■ TASK DETAILS
Write out exactly the lines from the line with "setattr(scene.view_settings, path, value)" through the line with "scene.view_settings.keyframe_insert(path, frame=frame(t))", both ends included, and no other line.

---- DATASET EXCERPT

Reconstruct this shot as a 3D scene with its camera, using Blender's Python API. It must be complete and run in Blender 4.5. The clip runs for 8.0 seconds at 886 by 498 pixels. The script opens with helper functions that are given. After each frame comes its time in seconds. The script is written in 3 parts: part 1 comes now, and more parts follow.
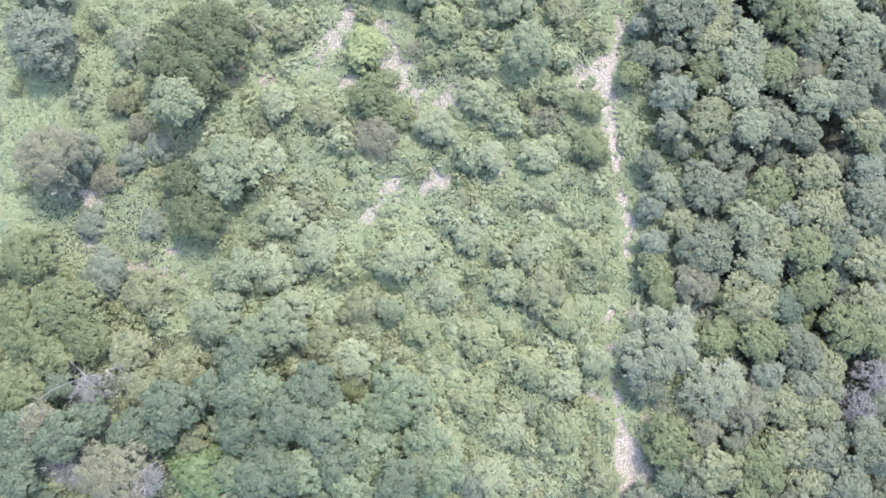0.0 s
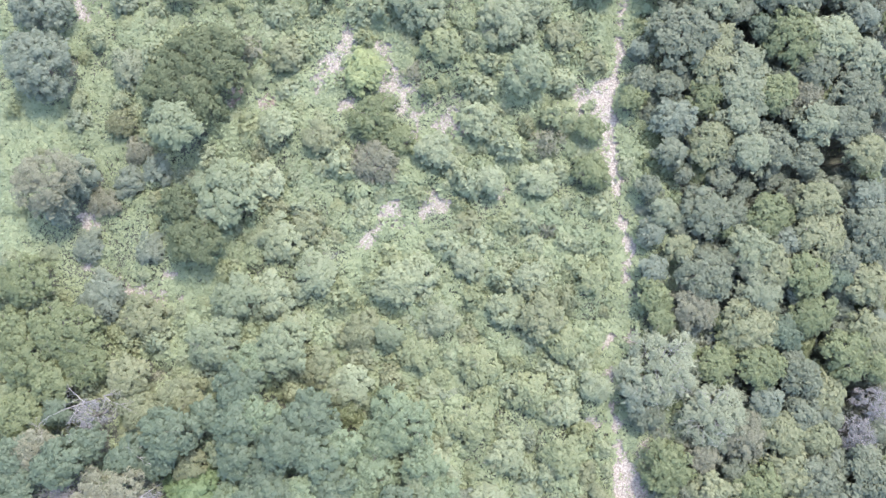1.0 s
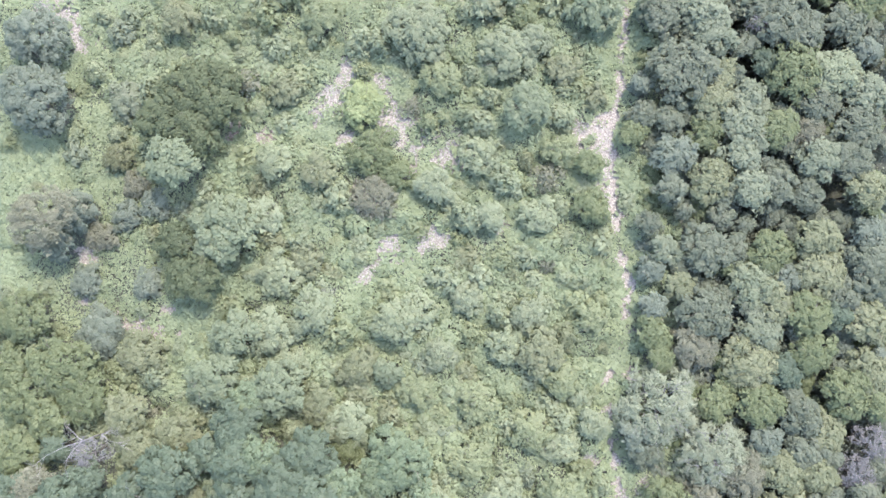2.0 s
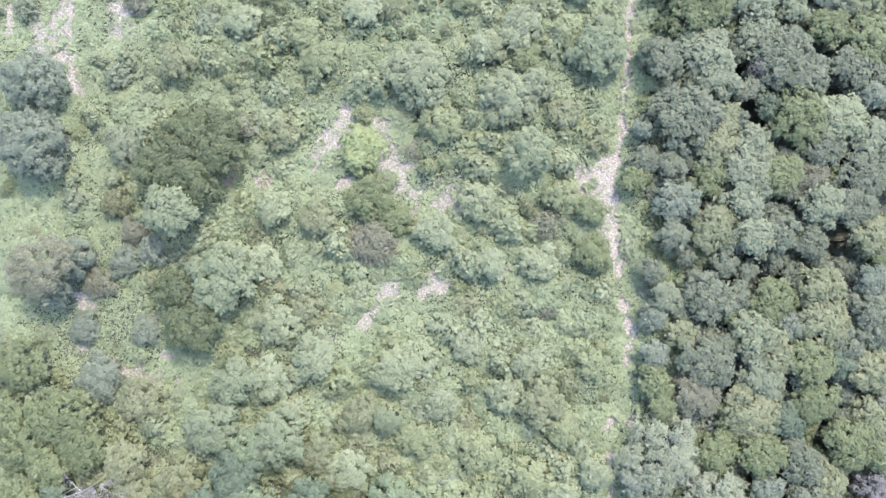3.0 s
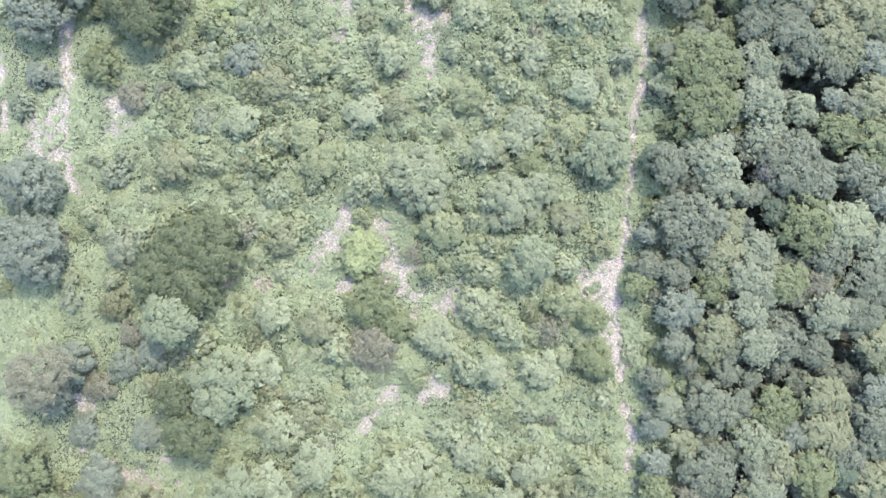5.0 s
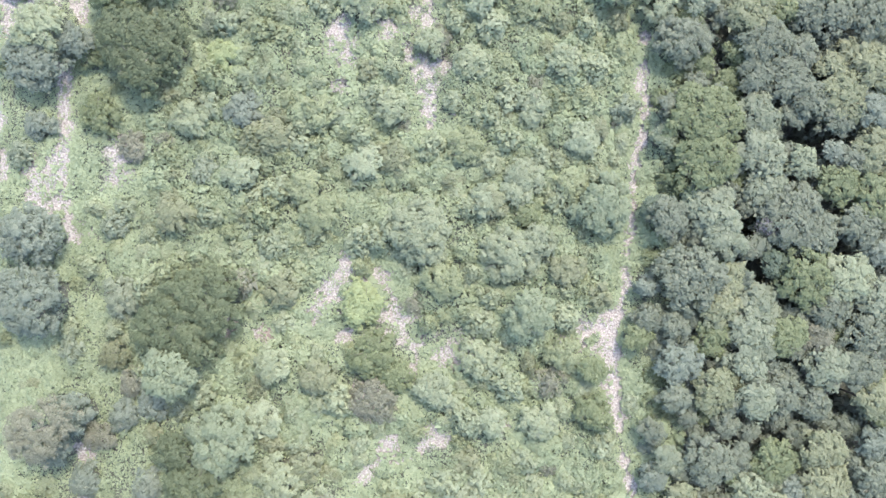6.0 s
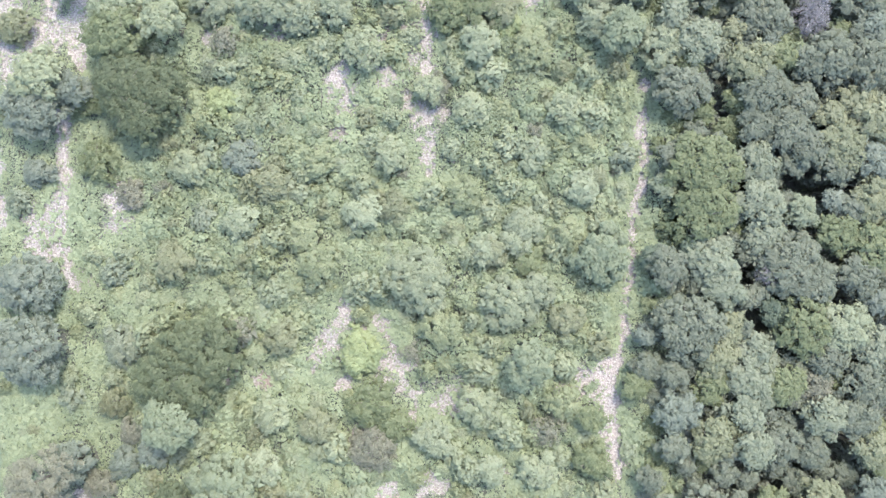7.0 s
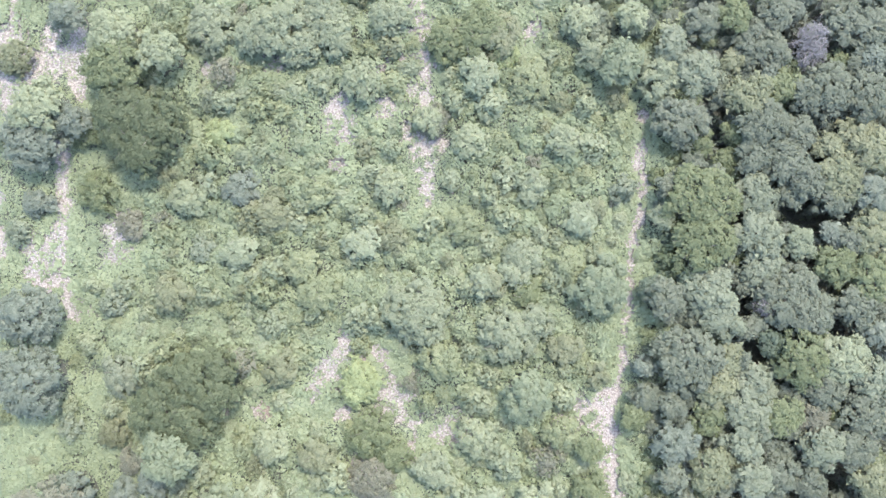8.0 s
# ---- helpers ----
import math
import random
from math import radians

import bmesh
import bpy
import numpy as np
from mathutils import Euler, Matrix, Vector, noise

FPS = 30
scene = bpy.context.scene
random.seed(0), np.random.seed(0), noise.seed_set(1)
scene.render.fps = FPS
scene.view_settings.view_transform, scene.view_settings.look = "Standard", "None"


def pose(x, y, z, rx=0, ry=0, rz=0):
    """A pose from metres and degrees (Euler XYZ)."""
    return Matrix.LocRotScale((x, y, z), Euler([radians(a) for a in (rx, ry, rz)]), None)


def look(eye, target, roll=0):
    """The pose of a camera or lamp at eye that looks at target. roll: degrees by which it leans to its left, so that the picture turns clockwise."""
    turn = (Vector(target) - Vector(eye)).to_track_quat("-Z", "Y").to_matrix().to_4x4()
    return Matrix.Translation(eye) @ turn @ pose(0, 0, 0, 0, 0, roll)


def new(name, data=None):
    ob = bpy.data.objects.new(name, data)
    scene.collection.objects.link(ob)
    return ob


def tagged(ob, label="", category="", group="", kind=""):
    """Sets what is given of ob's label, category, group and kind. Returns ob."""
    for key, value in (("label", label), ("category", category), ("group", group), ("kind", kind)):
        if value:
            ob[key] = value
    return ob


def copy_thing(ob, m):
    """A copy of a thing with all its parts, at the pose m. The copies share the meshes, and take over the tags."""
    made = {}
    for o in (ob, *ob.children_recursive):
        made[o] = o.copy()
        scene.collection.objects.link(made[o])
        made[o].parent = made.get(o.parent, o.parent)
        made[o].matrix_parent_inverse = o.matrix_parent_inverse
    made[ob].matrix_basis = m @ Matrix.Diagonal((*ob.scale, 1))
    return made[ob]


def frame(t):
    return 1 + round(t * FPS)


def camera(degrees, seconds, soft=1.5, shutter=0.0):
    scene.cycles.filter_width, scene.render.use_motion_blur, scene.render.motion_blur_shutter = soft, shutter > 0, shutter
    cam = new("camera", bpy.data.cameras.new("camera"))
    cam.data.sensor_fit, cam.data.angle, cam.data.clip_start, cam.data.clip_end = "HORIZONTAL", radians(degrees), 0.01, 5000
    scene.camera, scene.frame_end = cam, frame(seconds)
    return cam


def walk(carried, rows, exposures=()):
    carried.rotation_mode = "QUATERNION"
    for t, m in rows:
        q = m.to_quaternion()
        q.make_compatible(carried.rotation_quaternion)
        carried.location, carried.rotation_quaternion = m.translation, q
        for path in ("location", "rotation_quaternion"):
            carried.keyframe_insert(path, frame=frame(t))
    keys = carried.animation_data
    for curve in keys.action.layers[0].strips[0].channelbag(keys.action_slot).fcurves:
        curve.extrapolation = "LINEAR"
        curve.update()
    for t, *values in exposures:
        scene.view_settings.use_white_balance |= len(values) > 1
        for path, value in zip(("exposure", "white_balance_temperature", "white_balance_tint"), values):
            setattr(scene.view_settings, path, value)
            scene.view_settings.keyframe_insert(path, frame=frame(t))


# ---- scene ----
cam = camera(61.4, 8.0, 1.45)
# seconds, place in metres, turn in degrees: level flight at 77 m, the view tilting back to straight down
ROWS = [
    (0, -0.029, -0.007, 78.252, 5.021, -0.068, -0.105),
    (0.5, 0.041, 1.352, 78.249, 4.841, -0.07, -0.043),
    (1, 0.036, 2.996, 78.249, 4.708, -0.105, 0.06),
    (1.5, 0.101, 4.944, 78.285, 4.531, -0.106, 0.179),
    (3, 0.347, 13.46, 78.02, 3.293, 0.067, 0.198),
    (3.5, 0.356, 16.609, 77.921, 2.926, 0.117, 0.287),
    (4, 0.365, 19.948, 77.886, 2.471, 0.141, 0.277),
    (4.5, 0.395, 23.374, 77.892, 1.953, 0.19, 0.335),
    (6, 0.436, 33.024, 77.975, 0.712, 0.253, 0.488),
    (6.5, 0.436, 35.972, 77.986, 0.424, 0.252, 0.503),
    (7, 0.481, 38.786, 78.051, 0.128, 0.26, 0.464),
    (7.5, 0.477, 40.814, 78.16, -0.072, 0.211, 0.417),
    (8, 0.41, 41.97, 78.244, 0.14, 0.147, 0.462),
]
walk(cam, [(t, pose(x, y, z, rx, ry, rz)) for t, x, y, z, rx, ry, rz in ROWS])

# ---- light ----
SUN_AZ, SUN_EL = 26.0, 60.0        # degrees: from +y towards +x, and above the horizon
EXPOSURE = 2.61
scene.view_settings.exposure = EXPOSURE
world = bpy.data.worlds.new("sky")
scene.world = world
world.use_nodes = True
wn = world.node_tree
sky = wn.nodes.new("ShaderNodeTexSky")
sky.sky_type = "NISHITA"
sky.sun_disc = False
sky.sun_elevation, sky.sun_rotation = radians(SUN_EL), radians(SUN_AZ)
sky.air_density, sky.dust_density, sky.ozone_density = 1.0, 1.8, 1.4
wn.nodes["Background"].inputs["Strength"].default_value = 0.15
wn.links.new(sky.outputs[0], wn.nodes["Background"].inputs["Color"])
sun_data = bpy.data.lights.new("sun", "SUN")
sun_data.energy, sun_data.angle, sun_data.color = 0.86, radians(5.0), (1.0, 0.945, 0.85)
sun = new("sun", sun_data)
az, el = radians(SUN_AZ), radians(SUN_EL)
sun.matrix_world = look(Vector((math.sin(az) * math.cos(el), math.cos(az) * math.cos(el), math.sin(el))) * 200, (0, 0, 0))

# ---- materials ----


def nodes_of(name):
    mat = bpy.data.materials.new(name)
    mat.use_nodes = True
    tree_ = mat.node_tree
    return mat, tree_, tree_.nodes, tree_.links, tree_.nodes["Principled BSDF"]


def ramp(nodes, *stops):
    node = nodes.new("ShaderNodeValToRGB")
    while len(node.color_ramp.elements) < len(stops):
        node.color_ramp.elements.new(0.5)
    for e, (at, col) in zip(node.color_ramp.elements, stops):
        e.position, e.color = at, (*col, 1)
    return node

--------

■ TASK SOLUTION
            setattr(scene.view_settings, path, value)
            scene.view_settings.keyframe_insert(path, frame=frame(t))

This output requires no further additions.